--- Provided material ---
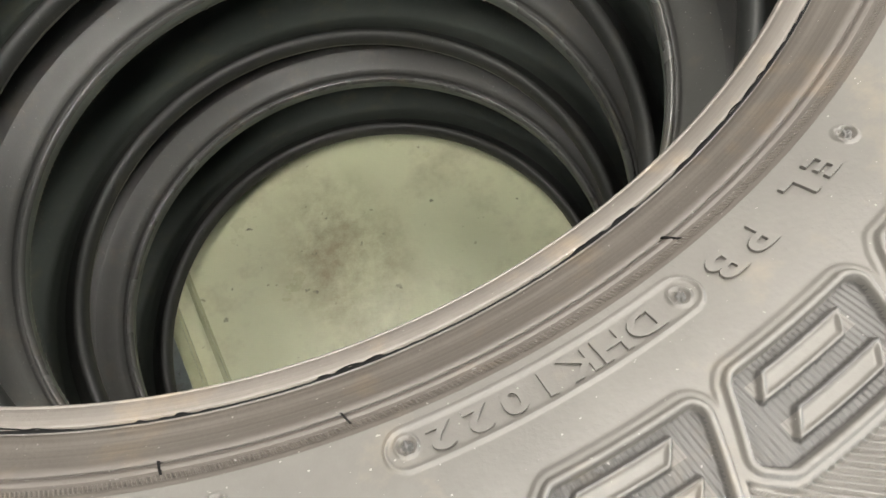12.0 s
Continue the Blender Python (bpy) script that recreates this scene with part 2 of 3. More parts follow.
# ---- tyre shapes: radius and height, measured from the upper bead ----
TOE_RINGS = 11
OUTER = [(0.2030, -0.0020), (0.2034, -0.0002), (0.2041, 0.0010), (0.20425, 0.0008), (0.2046, 0.0014), (0.2054, 0.0022), (0.2072, 0.0037), (0.2092, 0.0051), (0.2097, 0.0050), (0.2099, 0.0036), (0.2106, 0.0037),
         (0.2112, 0.0046), (0.2135, 0.0058), (0.2160, 0.0079), (0.2185, 0.0103), (0.2208, 0.0126), (0.2211, 0.0123), (0.2214, 0.0132), (0.2226, 0.0147),
         (0.2229, 0.0143), (0.2232, 0.0150), (0.2238, 0.0152), (0.2266, 0.0172)]
SIDE = [(0.2266, 0.0172), (0.230, 0.0187), (0.235, 0.0208), (0.240, 0.0230), (0.245, 0.0250), (0.250, 0.0266), (0.256, 0.0280), (0.262, 0.0290), (0.268, 0.0297),
        (0.275, 0.0302), (0.281, 0.0304), (0.287, 0.0302), (0.293, 0.0296), (0.298, 0.0287), (0.3025, 0.0271), (0.3042, 0.0258)]
SHOULDER = [(0.3042, 0.0258), (0.3046, 0.0246), (0.3080, 0.0226), (0.3108, 0.0188), (0.3126, 0.0100), (0.3142, -0.0010), (0.3185, -0.0140), (0.3235, -0.0280)]
INNER = [(0.2030, -0.0020), (0.2031, -0.0060), (0.2036, -0.0095), (0.2060, -0.0128), (0.2090, -0.0138), (0.2120, -0.0115), (0.2126, -0.0100), (0.2160, -0.0072), (0.2168, -0.0052), (0.2230, 0.0000), (0.2236, 0.0018),
         (0.2330, 0.0076), (0.2338, 0.0100), (0.2420, 0.0132), (0.2428, 0.0148), (0.2500, 0.0170), (0.2700, 0.0205), (0.2900, 0.0190), (0.3050, 0.0110), (0.3130, -0.0020), (0.3165, -0.0180), (0.3185, -0.0350)]
# the tyres below: a rounded toe, a sharp groove and one smooth rim band
TOE = [(0.2030, -0.0020), (0.2033, -0.0002), (0.2040, 0.0012), (0.2050, 0.0019), (0.2060, 0.0020), (0.2066, 0.0014)]
GROOVE = [(0.2066, 0.0014), (0.2070, -0.0004), (0.2080, -0.0006), (0.2092, 0.0006), (0.2098, 0.0026)]
RIM_BAND = [(0.2098, 0.0026), (0.2108, 0.0044), (0.2135, 0.0064), (0.2170, 0.0092), (0.2205, 0.0124), (0.2235, 0.0150), (0.2266, 0.0172)]
SR, SZ = np.array([p[0] for p in SIDE]), np.array([p[1] for p in SIDE])
_fine = np.linspace(SR[0], SR[-1], 400)
_soft = np.interp(_fine, SR, SZ)
_soft = np.convolve(np.pad(_soft, 12, mode="reflect", reflect_type="odd"), np.ones(25) / 25, "valid")


def side_z(r):
    return np.interp(r, _fine, _soft)


def crown(z, mid, half):
    """Radius of the tread's running face at height z."""
    u = abs(z - mid) / half
    return 0.3402 - 0.025 * u ** 2


def full_width(profile, width):
    """The mirror image of a profile for the lower side of a tyre of that width."""
    return [(r, 0.061 - width - z) for r, z in profile]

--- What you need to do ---
Using the material above, return every line exactly as it appears, minus the pictures.

--- Task solution ---
12.0 s
Continue the Blender Python (bpy) script that recreates this scene with part 2 of 3. More parts follow.
# ---- tyre shapes: radius and height, measured from the upper bead ----
TOE_RINGS = 11
OUTER = [(0.2030, -0.0020), (0.2034, -0.0002), (0.2041, 0.0010), (0.20425, 0.0008), (0.2046, 0.0014), (0.2054, 0.0022), (0.2072, 0.0037), (0.2092, 0.0051), (0.2097, 0.0050), (0.2099, 0.0036), (0.2106, 0.0037),
         (0.2112, 0.0046), (0.2135, 0.0058), (0.2160, 0.0079), (0.2185, 0.0103), (0.2208, 0.0126), (0.2211, 0.0123), (0.2214, 0.0132), (0.2226, 0.0147),
         (0.2229, 0.0143), (0.2232, 0.0150), (0.2238, 0.0152), (0.2266, 0.0172)]
SIDE = [(0.2266, 0.0172), (0.230, 0.0187), (0.235, 0.0208), (0.240, 0.0230), (0.245, 0.0250), (0.250, 0.0266), (0.256, 0.0280), (0.262, 0.0290), (0.268, 0.0297),
        (0.275, 0.0302), (0.281, 0.0304), (0.287, 0.0302), (0.293, 0.0296), (0.298, 0.0287), (0.3025, 0.0271), (0.3042, 0.0258)]
SHOULDER = [(0.3042, 0.0258), (0.3046, 0.0246), (0.3080, 0.0226), (0.3108, 0.0188), (0.3126, 0.0100), (0.3142, -0.0010), (0.3185, -0.0140), (0.3235, -0.0280)]
INNER = [(0.2030, -0.0020), (0.2031, -0.0060), (0.2036, -0.0095), (0.2060, -0.0128), (0.2090, -0.0138), (0.2120, -0.0115), (0.2126, -0.0100), (0.2160, -0.0072), (0.2168, -0.0052), (0.2230, 0.0000), (0.2236, 0.0018),
         (0.2330, 0.0076), (0.2338, 0.0100), (0.2420, 0.0132), (0.2428, 0.0148), (0.2500, 0.0170), (0.2700, 0.0205), (0.2900, 0.0190), (0.3050, 0.0110), (0.3130, -0.0020), (0.3165, -0.0180), (0.3185, -0.0350)]
# the tyres below: a rounded toe, a sharp groove and one smooth rim band
TOE = [(0.2030, -0.0020), (0.2033, -0.0002), (0.2040, 0.0012), (0.2050, 0.0019), (0.2060, 0.0020), (0.2066, 0.0014)]
GROOVE = [(0.2066, 0.0014), (0.2070, -0.0004), (0.2080, -0.0006), (0.2092, 0.0006), (0.2098, 0.0026)]
RIM_BAND = [(0.2098, 0.0026), (0.2108, 0.0044), (0.2135, 0.0064), (0.2170, 0.0092), (0.2205, 0.0124), (0.2235, 0.0150), (0.2266, 0.0172)]
SR, SZ = np.array([p[0] for p in SIDE]), np.array([p[1] for p in SIDE])
_fine = np.linspace(SR[0], SR[-1], 400)
_soft = np.interp(_fine, SR, SZ)
_soft = np.convolve(np.pad(_soft, 12, mode="reflect", reflect_type="odd"), np.ones(25) / 25, "valid")


def side_z(r):
    return np.interp(r, _fine, _soft)


def crown(z, mid, half):
    """Radius of the tread's running face at height z."""
    u = abs(z - mid) / half
    return 0.3402 - 0.025 * u ** 2


def full_width(profile, width):
    """The mirror image of a profile for the lower side of a tyre of that width."""
    return [(r, 0.061 - width - z) for r, z in profile]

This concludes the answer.